Kapora; satım veya kiralama akdinde müşterinin, sözleşmeyi tamamlaması hâlinde toplam fiyattan düşülmesi; cayması durumunda ise mal sahibinde kalması şartıyla yapılan ön ödemedir.
Müşterinin sözleşmeden cayması hâlinde kaporanın kendisine iade edilmesi şartıyla yapılan akdin cevazında bir ihtilaf yoktur (İbn Cüzey, el-Kavânîn, 171). Alıcının akitten cayması durumunda verdiği kaporanın yanması, yani satıcının mülkiyetine geçmesi şartıyla yapılan akdi fakihlerin çoğu caiz görmemişlerdir. Hanefîler böyle bir akdi fasit, Şâfiîler ve Mâlikîler ise batıl saymışlardır. Çünkü onlara göre bu tür bir akit fasit bir şart ve belirsizlik içermekte ayrıca haksız kazanca sebep olmaktadır. Bu sebeple akdin sona ermesi hâlinde satıcı kaporayı müşteriye iade etmelidir (Senhûrî, Mesâdıru’l-hak, 2/93-94). Öte yandan bu görüşü savunan İslâm âlimleri, Hz. Peygamber’in (s.a.s.) kaporalı satışı yasakladığına dair bir rivâyetini (Ebû Dâvûd, Büyûʽ (İcâre), 69 [3502]; İbn Mâce, Ticârât, 22 [2193]) zikrederler (Suğdî, en-Nütef, 1/472-473; Derdîr, eş-Şerhu’l-kebîr, 3/63; Zekeriyyâ el-Ensârî, Esne’l-metâlib, 2/31; Zuhaylî, el-Fıkhu’l-İslâmî, 4/3061-3062).
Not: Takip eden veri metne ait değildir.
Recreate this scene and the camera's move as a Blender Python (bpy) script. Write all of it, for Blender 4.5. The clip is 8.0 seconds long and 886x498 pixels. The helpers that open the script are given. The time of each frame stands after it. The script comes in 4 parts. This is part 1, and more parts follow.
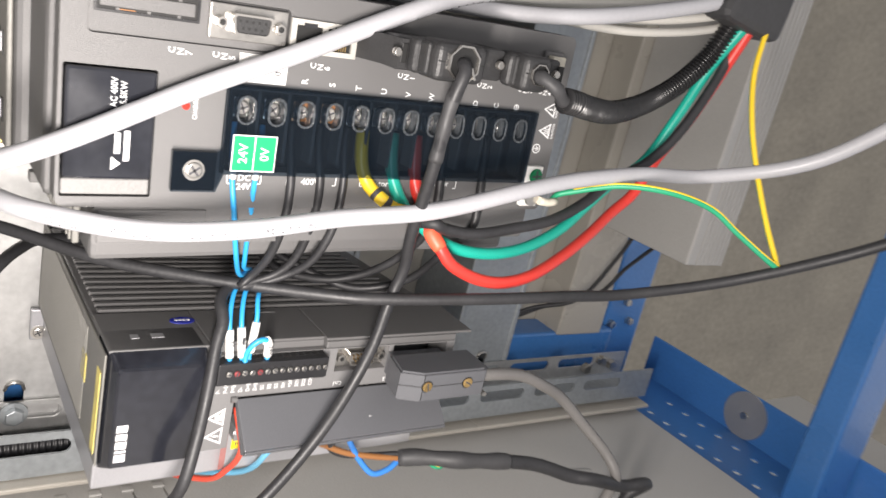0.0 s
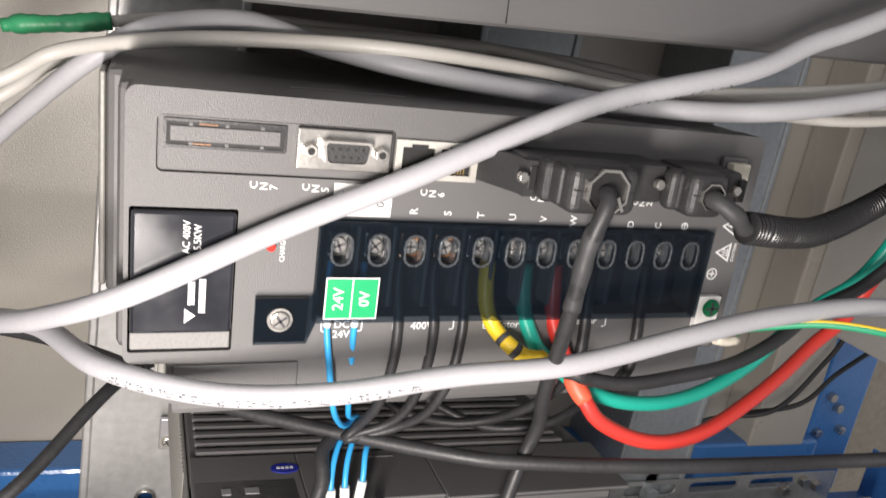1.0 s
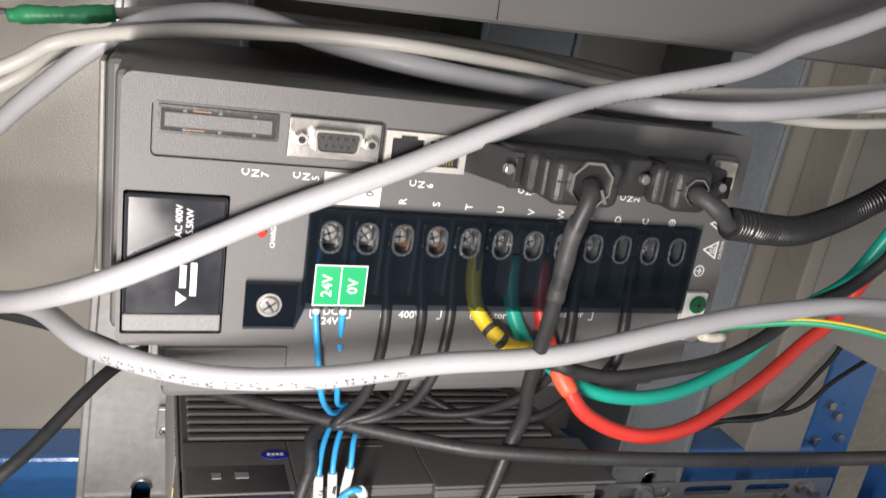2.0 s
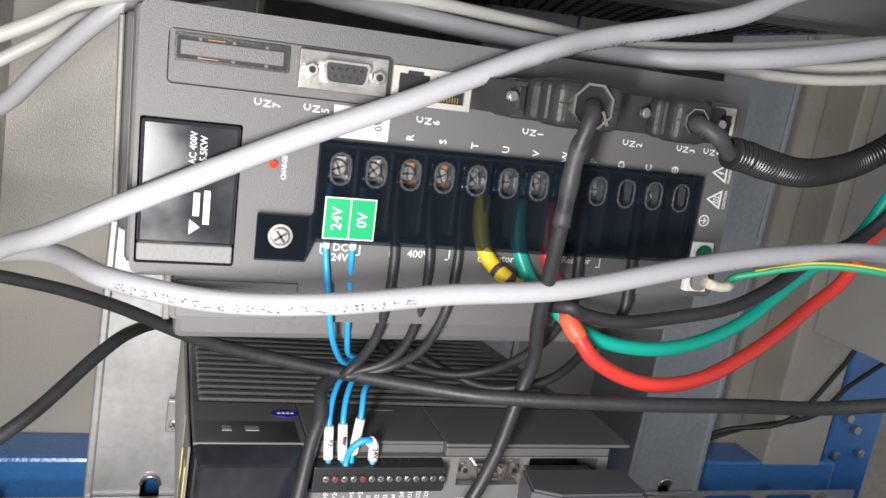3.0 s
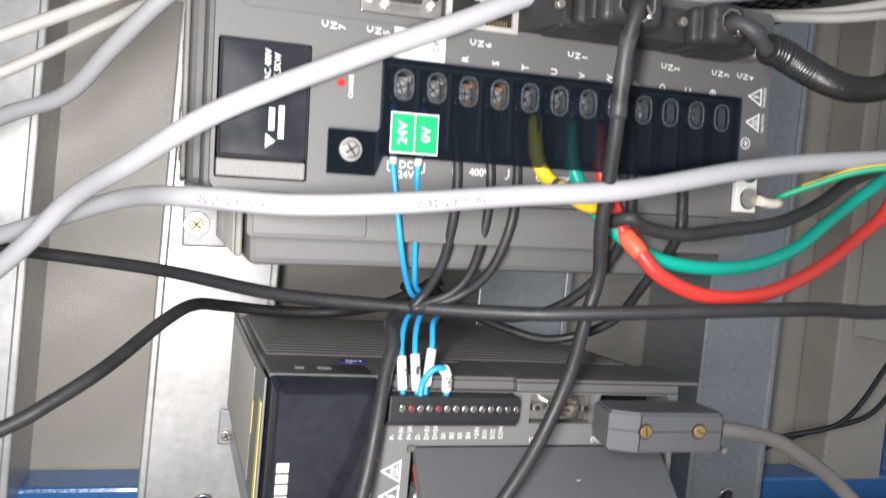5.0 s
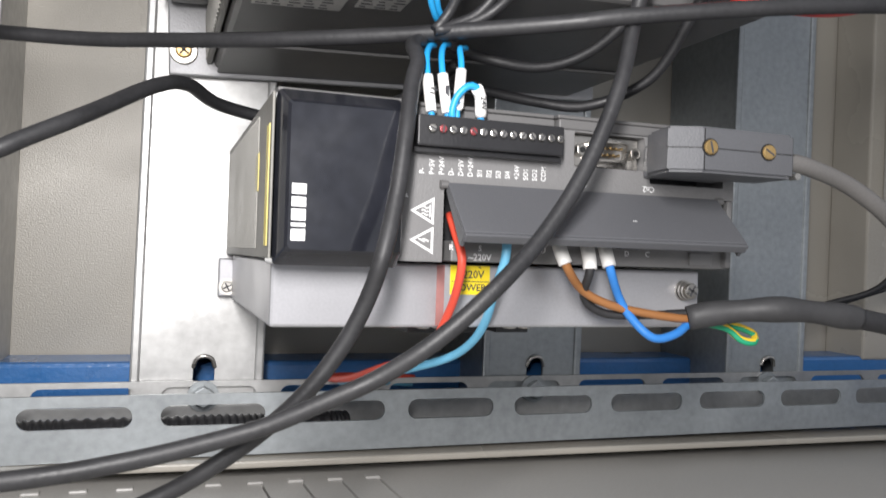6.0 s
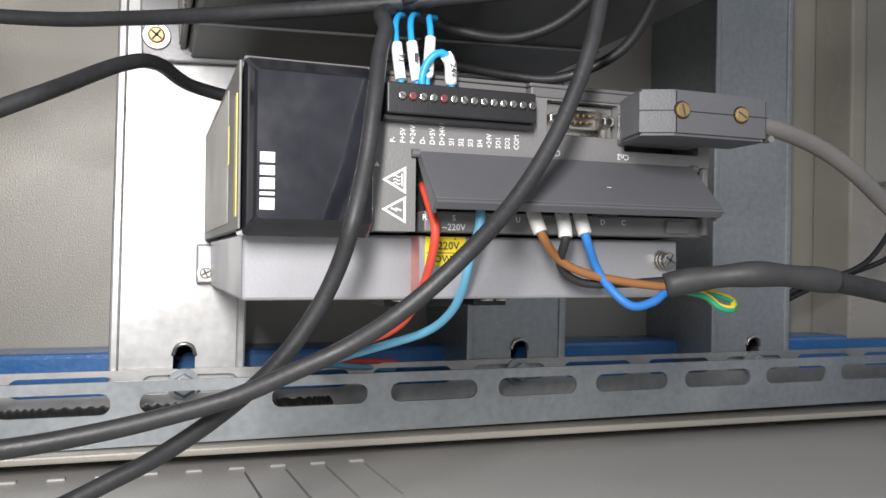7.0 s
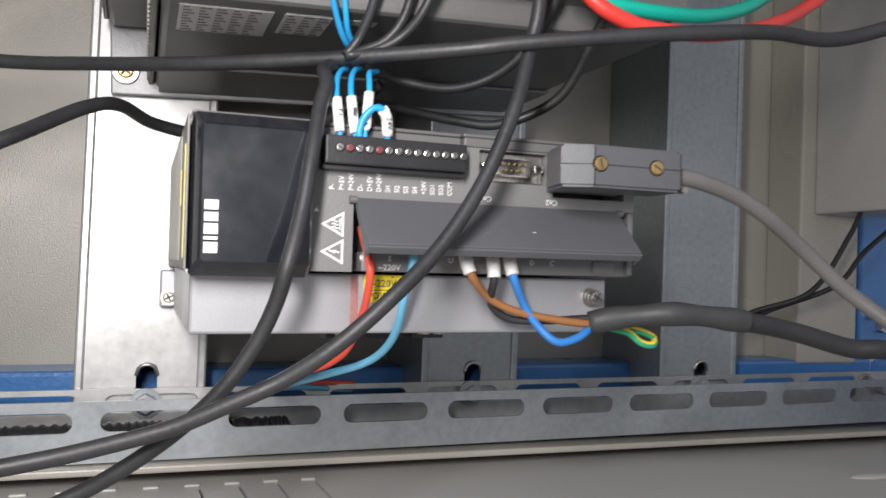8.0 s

Buna karşılık Abdullah b. Ömer, Zeyd b. Eslem, Mücahid ve Hasen-i Basrî gibi sahâbe ve tabiîn âlimleriyle Hanbelîlerin çoğunluğu kaporalı alışverişi caiz görmüşlerdir. Bu görüş sahipleri kaporalı alışverişi yasaklayan rivâyetin zayıf olduğunu ve akitlerde mubahlığın asıl olup imkân ölçüsünde şartlara riâyetin gerektiğini, Hz. Ömer zamanında Mekke valisi Nafi’ b. Abdulhâris'in, halife adına kaporalı bir işlem yapmış olduğunu (Buhârî, Husûmât, 8 [Bab Başlığı]) delil getirmişlerdir. Bazı Hanbelîler, kaporalı akitlerin kesinleşeceği belli sürenin belirlenmesini şart koşmuşlardır; bu süre içinde müşterinin cayması hâlinde kapora satıcının mülkiyetine girer, demişlerdir (Mustafa Suyutî, Metâlib, 3/77-78).
İslâm İşbirliği Teşkilatı bünyesindeki Fıkıh Akademisi (Mecmau’l-Fıkhi’l-İslâmî) de bedellerden birinin veya ikisinin birden peşin olarak tesliminin gerektiği selem ve sarf gibi işlemler dışındaki kaporalı işlemler konusunda aynı görüşü benimsemiştir (Mecelletü Mecma‘i’l-Fıkhi’l-İslâmî, 8/1 [1993], 540; Zuhaylî, el-Fıkhu’l-İslâmî, 4/3061-3062).
Müslümanların nasslara muhalif olmayan örf ve uygulamaları genel olarak caiz görülmüştür. Günümüzde kaporalı alışverişler özellikle bazı sektörlerde ticarî hayatın gereği ve esnafın örfü hâline gelmiştir. Hz. Peygamber (s.a.s.) helali haram, haramı da helal kılmadığı müddetçe Müslümanların şartlarına bağlı kalmalarını öğütlemiştir (Tirmizî, Ahkâm, 17 [1352]; İbn Mâce, Ahkâm, 23 [2353]). Hanefî mezhebi de naslara muhalif olmamak kaydıyla toplumun örf ve uygulamalarında geçerliliği olan şartlara bağlanarak yapılan satım akitlerini geçerli saymıştır (Mecelle, md. 188).
Akdin belirlenen sürede kesinleşmemesi hâlinde kaporanın satıcıda kalabileceği yönündeki görüşün bu ilkelere aykırı olmadığı görünmekte, aksine kaporanın müşteriye iadesini şart koşmak kapora uygulamasını anlamsız hâle getirmektedir. Bu sebeple akdin kesinleştirileceği sürenin baştan tespit edilmesi, tarafların her ikisinin de kapora uygulamasına rıza göstermesi ve işlemin selem ve sarf gibi bedellerden en az birinin peşin olması gereken bir akit olmaması şartlarıyla yapılacak kaporalı alışveriş akdi caiz olur.